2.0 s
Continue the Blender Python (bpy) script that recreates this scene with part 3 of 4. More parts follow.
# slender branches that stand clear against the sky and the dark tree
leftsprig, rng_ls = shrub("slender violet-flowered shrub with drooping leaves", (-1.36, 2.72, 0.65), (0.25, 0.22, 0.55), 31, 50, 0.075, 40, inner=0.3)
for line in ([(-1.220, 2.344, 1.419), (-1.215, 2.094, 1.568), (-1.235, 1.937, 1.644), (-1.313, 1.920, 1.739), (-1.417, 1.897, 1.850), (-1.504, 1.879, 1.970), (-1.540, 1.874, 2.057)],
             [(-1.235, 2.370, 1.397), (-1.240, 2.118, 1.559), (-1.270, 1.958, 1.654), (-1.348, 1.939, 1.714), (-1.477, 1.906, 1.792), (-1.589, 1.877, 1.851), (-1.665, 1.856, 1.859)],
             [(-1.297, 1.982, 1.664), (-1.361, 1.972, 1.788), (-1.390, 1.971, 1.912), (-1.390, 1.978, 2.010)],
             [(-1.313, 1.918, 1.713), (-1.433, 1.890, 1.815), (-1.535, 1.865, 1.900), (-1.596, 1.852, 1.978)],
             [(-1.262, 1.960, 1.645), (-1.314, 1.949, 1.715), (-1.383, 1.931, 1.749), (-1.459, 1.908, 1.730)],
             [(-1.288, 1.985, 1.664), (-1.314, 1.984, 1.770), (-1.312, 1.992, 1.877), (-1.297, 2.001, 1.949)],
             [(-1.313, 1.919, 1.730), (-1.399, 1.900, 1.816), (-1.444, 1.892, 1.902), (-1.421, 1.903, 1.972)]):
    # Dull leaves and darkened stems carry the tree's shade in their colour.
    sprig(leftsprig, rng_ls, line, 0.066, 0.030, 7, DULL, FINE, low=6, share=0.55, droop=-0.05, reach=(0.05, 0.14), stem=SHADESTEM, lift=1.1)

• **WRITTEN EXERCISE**
Repeat the material from above exactly, word for word.

• **TASK SOLUTION**
2.0 s
Continue the Blender Python (bpy) script that recreates this scene with part 3 of 4. More parts follow.
# slender branches that stand clear against the sky and the dark tree
leftsprig, rng_ls = shrub("slender violet-flowered shrub with drooping leaves", (-1.36, 2.72, 0.65), (0.25, 0.22, 0.55), 31, 50, 0.075, 40, inner=0.3)
for line in ([(-1.220, 2.344, 1.419), (-1.215, 2.094, 1.568), (-1.235, 1.937, 1.644), (-1.313, 1.920, 1.739), (-1.417, 1.897, 1.850), (-1.504, 1.879, 1.970), (-1.540, 1.874, 2.057)],
             [(-1.235, 2.370, 1.397), (-1.240, 2.118, 1.559), (-1.270, 1.958, 1.654), (-1.348, 1.939, 1.714), (-1.477, 1.906, 1.792), (-1.589, 1.877, 1.851), (-1.665, 1.856, 1.859)],
             [(-1.297, 1.982, 1.664), (-1.361, 1.972, 1.788), (-1.390, 1.971, 1.912), (-1.390, 1.978, 2.010)],
             [(-1.313, 1.918, 1.713), (-1.433, 1.890, 1.815), (-1.535, 1.865, 1.900), (-1.596, 1.852, 1.978)],
             [(-1.262, 1.960, 1.645), (-1.314, 1.949, 1.715), (-1.383, 1.931, 1.749), (-1.459, 1.908, 1.730)],
             [(-1.288, 1.985, 1.664), (-1.314, 1.984, 1.770), (-1.312, 1.992, 1.877), (-1.297, 2.001, 1.949)],
             [(-1.313, 1.919, 1.730), (-1.399, 1.900, 1.816), (-1.444, 1.892, 1.902), (-1.421, 1.903, 1.972)]):
    # Dull leaves and darkened stems carry the tree's shade in their colour.
    sprig(leftsprig, rng_ls, line, 0.066, 0.030, 7, DULL, FINE, low=6, share=0.55, droop=-0.05, reach=(0.05, 0.14), stem=SHADESTEM, lift=1.1)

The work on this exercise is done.